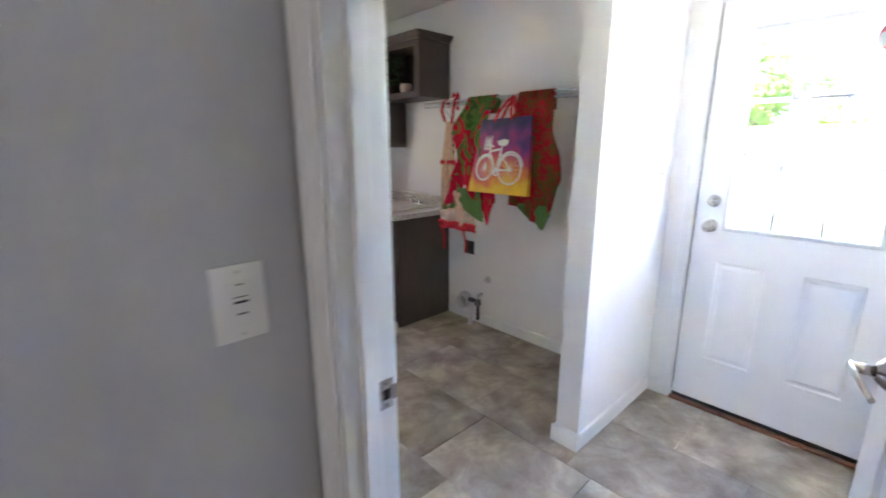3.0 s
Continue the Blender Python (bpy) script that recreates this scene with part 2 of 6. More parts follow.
M["leaf_dark"] = ramp_mat("dark_leaves", [(0.3, (0.014, 0.034, 0.012)), (0.5, (0.028, 0.06, 0.018)), (0.72, (0.05, 0.09, 0.028))], 0.6, 0.9, 3, bump=0.0, spec=0.3)
M["leaf_bush"] = ramp_mat("bush_leaves", [(0.3, (0.03, 0.05, 0.015)), (0.5, (0.07, 0.075, 0.03)), (0.72, (0.13, 0.09, 0.05))], 0.6, 3, 3, bump=0.0, spec=0.3)
M["blade"] = ramp_mat("grass_blades", [(0.3, (0.105, 0.175, 0.028)), (0.46, (0.165, 0.25, 0.048)), (0.6, (0.22, 0.29, 0.075)), (0.75, (0.34, 0.33, 0.14))], 0.6, 0.9, 12, bump=0.0, spec=0.2)


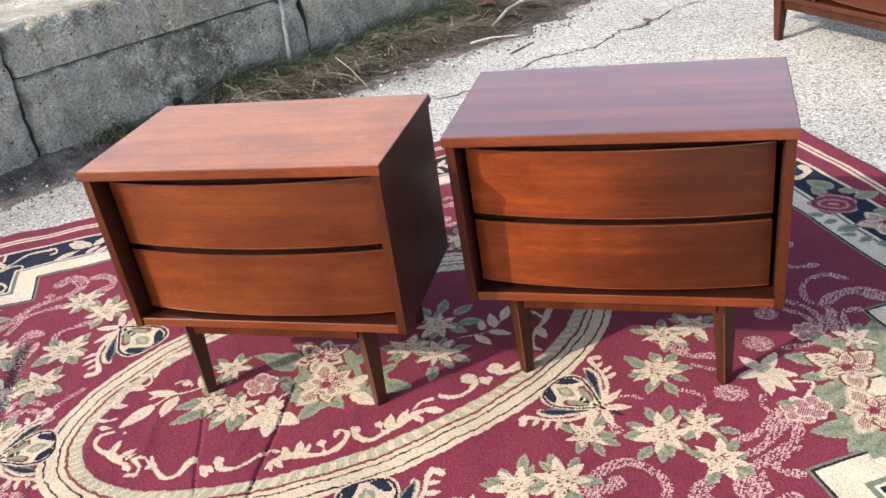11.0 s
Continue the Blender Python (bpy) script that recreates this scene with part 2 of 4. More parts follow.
def plain(name, colours, scale, rough=0.9, relief=0.4, fine=60.0):
    """An uneven natural surface: broad patches between the colours given, and fine grain."""
    m, nt, b = mat(name, colours[0], rough)
    v = coords(nt)
    stops = tuple((0.3 + 0.4 * k / (len(colours) - 1), c) for k, c in enumerate(colours))
    col = ramp(nt, noise_tex(nt, v, scale, 5.0, 0.65), stops)
    grain = noise_tex(nt, v, fine, 3.0)
    col = mix(nt, 0.7, col, ramp(nt, grain, ((0.3, (0.5, 0.5, 0.5)), (0.65, (1.15, 1.15, 1.15)))), "MULTIPLY")
    nt.links.new(col, b.inputs["Base Color"])
    bump(nt, b, grain, relief, 0.006)
    return m


def strands(name, colours, rough=0.8):
    """Each blade its own tint."""
    m, nt, b = mat(name, colours[0], rough)
    geo = nt.nodes.new("ShaderNodeNewGeometry")
    nt.links.new(ramp(nt, geo.outputs["Random Per Island"], tuple((k / (len(colours) - 1), c) for k, c in enumerate(colours))), b.inputs["Base Color"])
    b.inputs["Specular IOR Level"].default_value = 0.3
    return m


ASPHALT, CONCRETE = asphalt_material(), concrete_material("weathered_concrete", 1.05)
CONCRETE_ROUGH = concrete_material("rough_concrete", 1.2, 1.6, rotten=0.6)
CONCRETE_STAINED = concrete_material("stained_concrete", 1.08, 1.1, (0.72, 0.20, 0.33), 0.3)
CRACK = plain("crack_fill", ((0.02, 0.018, 0.015), (0.05, 0.045, 0.04)), 30.0)
SOIL = plain("damp_soil", ((0.06, 0.051, 0.042), (0.15, 0.129, 0.109), (0.31, 0.276, 0.242)), 9.0, 0.95, 0.9, 90.0)
STRAW = strands("dead_straw", ((0.022, 0.019, 0.010), (0.09, 0.073, 0.045), (0.21, 0.172, 0.115), (0.52, 0.45, 0.335), (0.035, 0.03, 0.018), (0.12, 0.093, 0.058), (0.05, 0.042, 0.026)))
STRAW_DARK = strands("brown_straw", ((0.045, 0.034, 0.024), (0.13, 0.10, 0.072), (0.30, 0.25, 0.195), (0.08, 0.06, 0.042), (0.06, 0.05, 0.035)))
GRASS = strands("green_blades", ((0.025, 0.036, 0.012), (0.055, 0.075, 0.024), (0.15, 0.165, 0.07), (0.30, 0.28, 0.17)))
PEBBLE = strands("pale_stone", ((0.24, 0.23, 0.22), (0.45, 0.43, 0.41), (0.8, 0.79, 0.76)))
PALE_BARK = plain("bleached_wood", ((0.44, 0.39, 0.32), (0.66, 0.60, 0.52), (0.76, 0.71, 0.63)), 14.0, 0.8, 0.4, 120.0)
LITTER = strands("litter", ((0.05, 0.03, 0.02), (0.14, 0.085, 0.055), (0.26, 0.19, 0.13), (0.10, 0.055, 0.035)))
DRY_STALK = plain("dry_stalk", ((0.30, 0.26, 0.19), (0.48, 0.42, 0.33)), 14.0, 0.8, 0.3, 120.0)
DEAD_LEAF = plain("dead_leaf", ((0.11, 0.06, 0.04), (0.21, 0.12, 0.08)), 30.0, 0.7, 0.3, 90.0)


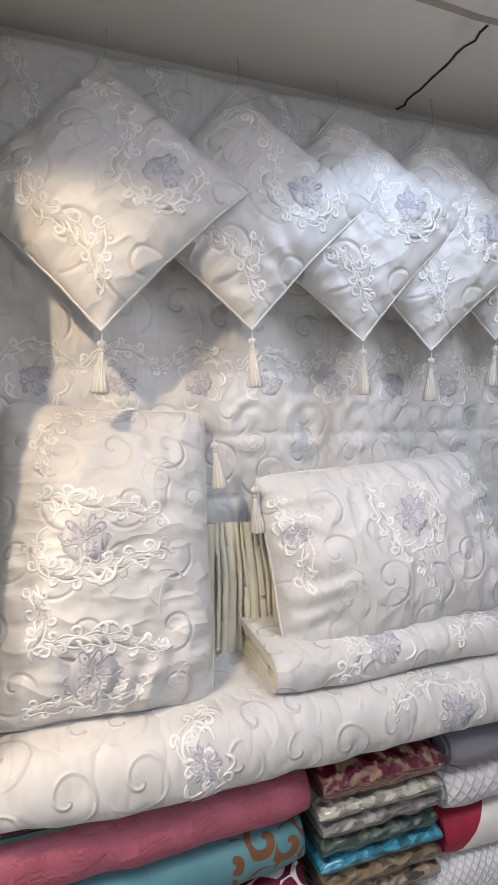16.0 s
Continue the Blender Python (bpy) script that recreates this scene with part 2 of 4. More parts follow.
def white_embroidery(name, scale=8.0):
    """White satin, quilted in spirals and lightly puckered."""
    m = Mat(name)
    ground = m.mix(m.noise(6, 3), (0.54, 0.54, 0.53), (0.70, 0.695, 0.675))
    ground = m.mix(m.noise(90, 3) * 0.25, ground, (0.56, 0.555, 0.54))
    n = m.cells(scale, jitter=0.55)
    d = Val(m, n.outputs["Distance"])
    sep = m.node("ShaderNodeSeparateXYZ")
    m.nt.links.new(n.outputs["Position"], sep.inputs[0])
    ang = m.op("ARCTAN2", m.v - Val(m, sep.outputs[1]), m.u - Val(m, sep.outputs[0]))
    puff = ((ang + d * 15.0) * 0.5).sin().abs()
    edge = Val(m, m.cells(scale, "DISTANCE_TO_EDGE", jitter=0.55).outputs["Distance"])
    quilting = 1.0 - (1.0 - (puff * 2.6).min(1.0)) * (edge * 5.0).clamp() * ((m.noise(4.0, 1) - 0.36) * 8.0).clamp()
    pucker = m.crease(17, (1, 0.45, 1))
    return m.done(ground, 0.45, quilting * 0.55 + pucker * 1.2 + m.noise(11.0, 2) * 2.2 + m.noise(5.0, 2), 0.55, 0.006, sheen=0.1)


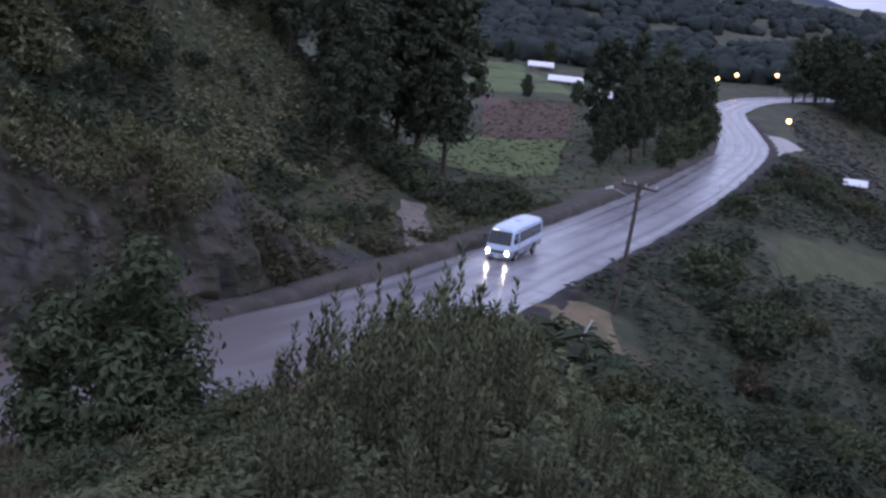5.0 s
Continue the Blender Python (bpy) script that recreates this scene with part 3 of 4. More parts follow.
# thick wood on the flat beyond the bend
for k in range(30):
    u = 0.78 * k / 29
    put(K["gum_a" if k % 3 else "gum_b"], 53 + 42 * u + put.rng.uniform(-3, 3), 268 + 26 * u + put.rng.uniform(-7, 14), put.rng.uniform(0.8, 1.1) * (1 - 0.5 * abs(u - 0.35)))
# field edges, hedges and village trees to the north
for x, y, s in ((-22, 225, 0.7), (-15, 222, 0.45), (-6, 220, 0.5), (3, 214, 0.45), (12, 214, 0.55), (-25, 160, 0.8), (-30, 175, 0.9), (-16, 155, 0.5), (7, 172, 0.6), (18, 232, 0.8), (6, 266, 0.6), (14, 272, 0.7), (-14, 303, 0.7), (-28, 306, 0.9), (-4, 308, 0.7), (8, 300, 0.7)):
    put(K["round_b" if put.rng.rand() < 0.5 else "round_a"], x, y, s)
# hedge under the tall trees and scrub by the ditch
for k in range(26):
    s = 284 + k * 1.7
    p, a = road_at(s, put.rng.uniform(8.5, 14))
    if abs(p[0] + 9.5) > 3 or p[1] < 80:
        put(K[("bush_a", "bush_c", "bush_b", "bush_a")[k % 4]], p[0], p[1], put.rng.uniform(0.6, 1.0))
for k in range(14):
    put(K["bush_a" if k % 3 else "bush_c"], -18 + 1.25 * k + put.rng.uniform(-1, 1), 108 + put.rng.uniform(-3, 6), put.rng.uniform(0.9, 1.4))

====

__Requirement__. Without the pictures, restate each entry exactly.

__Full output__.
3.0 s
Continue the Blender Python (bpy) script that recreates this scene with part 2 of 6. More parts follow.
M["leaf_dark"] = ramp_mat("dark_leaves", [(0.3, (0.014, 0.034, 0.012)), (0.5, (0.028, 0.06, 0.018)), (0.72, (0.05, 0.09, 0.028))], 0.6, 0.9, 3, bump=0.0, spec=0.3)
M["leaf_bush"] = ramp_mat("bush_leaves", [(0.3, (0.03, 0.05, 0.015)), (0.5, (0.07, 0.075, 0.03)), (0.72, (0.13, 0.09, 0.05))], 0.6, 3, 3, bump=0.0, spec=0.3)
M["blade"] = ramp_mat("grass_blades", [(0.3, (0.105, 0.175, 0.028)), (0.46, (0.165, 0.25, 0.048)), (0.6, (0.22, 0.29, 0.075)), (0.75, (0.34, 0.33, 0.14))], 0.6, 0.9, 12, bump=0.0, spec=0.2)


11.0 s
Continue the Blender Python (bpy) script that recreates this scene with part 2 of 4. More parts follow.
def plain(name, colours, scale, rough=0.9, relief=0.4, fine=60.0):
    """An uneven natural surface: broad patches between the colours given, and fine grain."""
    m, nt, b = mat(name, colours[0], rough)
    v = coords(nt)
    stops = tuple((0.3 + 0.4 * k / (len(colours) - 1), c) for k, c in enumerate(colours))
    col = ramp(nt, noise_tex(nt, v, scale, 5.0, 0.65), stops)
    grain = noise_tex(nt, v, fine, 3.0)
    col = mix(nt, 0.7, col, ramp(nt, grain, ((0.3, (0.5, 0.5, 0.5)), (0.65, (1.15, 1.15, 1.15)))), "MULTIPLY")
    nt.links.new(col, b.inputs["Base Color"])
    bump(nt, b, grain, relief, 0.006)
    return m


def strands(name, colours, rough=0.8):
    """Each blade its own tint."""
    m, nt, b = mat(name, colours[0], rough)
    geo = nt.nodes.new("ShaderNodeNewGeometry")
    nt.links.new(ramp(nt, geo.outputs["Random Per Island"], tuple((k / (len(colours) - 1), c) for k, c in enumerate(colours))), b.inputs["Base Color"])
    b.inputs["Specular IOR Level"].default_value = 0.3
    return m


ASPHALT, CONCRETE = asphalt_material(), concrete_material("weathered_concrete", 1.05)
CONCRETE_ROUGH = concrete_material("rough_concrete", 1.2, 1.6, rotten=0.6)
CONCRETE_STAINED = concrete_material("stained_concrete", 1.08, 1.1, (0.72, 0.20, 0.33), 0.3)
CRACK = plain("crack_fill", ((0.02, 0.018, 0.015), (0.05, 0.045, 0.04)), 30.0)
SOIL = plain("damp_soil", ((0.06, 0.051, 0.042), (0.15, 0.129, 0.109), (0.31, 0.276, 0.242)), 9.0, 0.95, 0.9, 90.0)
STRAW = strands("dead_straw", ((0.022, 0.019, 0.010), (0.09, 0.073, 0.045), (0.21, 0.172, 0.115), (0.52, 0.45, 0.335), (0.035, 0.03, 0.018), (0.12, 0.093, 0.058), (0.05, 0.042, 0.026)))
STRAW_DARK = strands("brown_straw", ((0.045, 0.034, 0.024), (0.13, 0.10, 0.072), (0.30, 0.25, 0.195), (0.08, 0.06, 0.042), (0.06, 0.05, 0.035)))
GRASS = strands("green_blades", ((0.025, 0.036, 0.012), (0.055, 0.075, 0.024), (0.15, 0.165, 0.07), (0.30, 0.28, 0.17)))
PEBBLE = strands("pale_stone", ((0.24, 0.23, 0.22), (0.45, 0.43, 0.41), (0.8, 0.79, 0.76)))
PALE_BARK = plain("bleached_wood", ((0.44, 0.39, 0.32), (0.66, 0.60, 0.52), (0.76, 0.71, 0.63)), 14.0, 0.8, 0.4, 120.0)
LITTER = strands("litter", ((0.05, 0.03, 0.02), (0.14, 0.085, 0.055), (0.26, 0.19, 0.13), (0.10, 0.055, 0.035)))
DRY_STALK = plain("dry_stalk", ((0.30, 0.26, 0.19), (0.48, 0.42, 0.33)), 14.0, 0.8, 0.3, 120.0)
DEAD_LEAF = plain("dead_leaf", ((0.11, 0.06, 0.04), (0.21, 0.12, 0.08)), 30.0, 0.7, 0.3, 90.0)


16.0 s
Continue the Blender Python (bpy) script that recreates this scene with part 2 of 4. More parts follow.
def white_embroidery(name, scale=8.0):
    """White satin, quilted in spirals and lightly puckered."""
    m = Mat(name)
    ground = m.mix(m.noise(6, 3), (0.54, 0.54, 0.53), (0.70, 0.695, 0.675))
    ground = m.mix(m.noise(90, 3) * 0.25, ground, (0.56, 0.555, 0.54))
    n = m.cells(scale, jitter=0.55)
    d = Val(m, n.outputs["Distance"])
    sep = m.node("ShaderNodeSeparateXYZ")
    m.nt.links.new(n.outputs["Position"], sep.inputs[0])
    ang = m.op("ARCTAN2", m.v - Val(m, sep.outputs[1]), m.u - Val(m, sep.outputs[0]))
    puff = ((ang + d * 15.0) * 0.5).sin().abs()
    edge = Val(m, m.cells(scale, "DISTANCE_TO_EDGE", jitter=0.55).outputs["Distance"])
    quilting = 1.0 - (1.0 - (puff * 2.6).min(1.0)) * (edge * 5.0).clamp() * ((m.noise(4.0, 1) - 0.36) * 8.0).clamp()
    pucker = m.crease(17, (1, 0.45, 1))
    return m.done(ground, 0.45, quilting * 0.55 + pucker * 1.2 + m.noise(11.0, 2) * 2.2 + m.noise(5.0, 2), 0.55, 0.006, sheen=0.1)


5.0 s
Continue the Blender Python (bpy) script that recreates this scene with part 3 of 4. More parts follow.
# thick wood on the flat beyond the bend
for k in range(30):
    u = 0.78 * k / 29
    put(K["gum_a" if k % 3 else "gum_b"], 53 + 42 * u + put.rng.uniform(-3, 3), 268 + 26 * u + put.rng.uniform(-7, 14), put.rng.uniform(0.8, 1.1) * (1 - 0.5 * abs(u - 0.35)))
# field edges, hedges and village trees to the north
for x, y, s in ((-22, 225, 0.7), (-15, 222, 0.45), (-6, 220, 0.5), (3, 214, 0.45), (12, 214, 0.55), (-25, 160, 0.8), (-30, 175, 0.9), (-16, 155, 0.5), (7, 172, 0.6), (18, 232, 0.8), (6, 266, 0.6), (14, 272, 0.7), (-14, 303, 0.7), (-28, 306, 0.9), (-4, 308, 0.7), (8, 300, 0.7)):
    put(K["round_b" if put.rng.rand() < 0.5 else "round_a"], x, y, s)
# hedge under the tall trees and scrub by the ditch
for k in range(26):
    s = 284 + k * 1.7
    p, a = road_at(s, put.rng.uniform(8.5, 14))
    if abs(p[0] + 9.5) > 3 or p[1] < 80:
        put(K[("bush_a", "bush_c", "bush_b", "bush_a")[k % 4]], p[0], p[1], put.rng.uniform(0.6, 1.0))
for k in range(14):
    put(K["bush_a" if k % 3 else "bush_c"], -18 + 1.25 * k + put.rng.uniform(-1, 1), 108 + put.rng.uniform(-3, 6), put.rng.uniform(0.9, 1.4))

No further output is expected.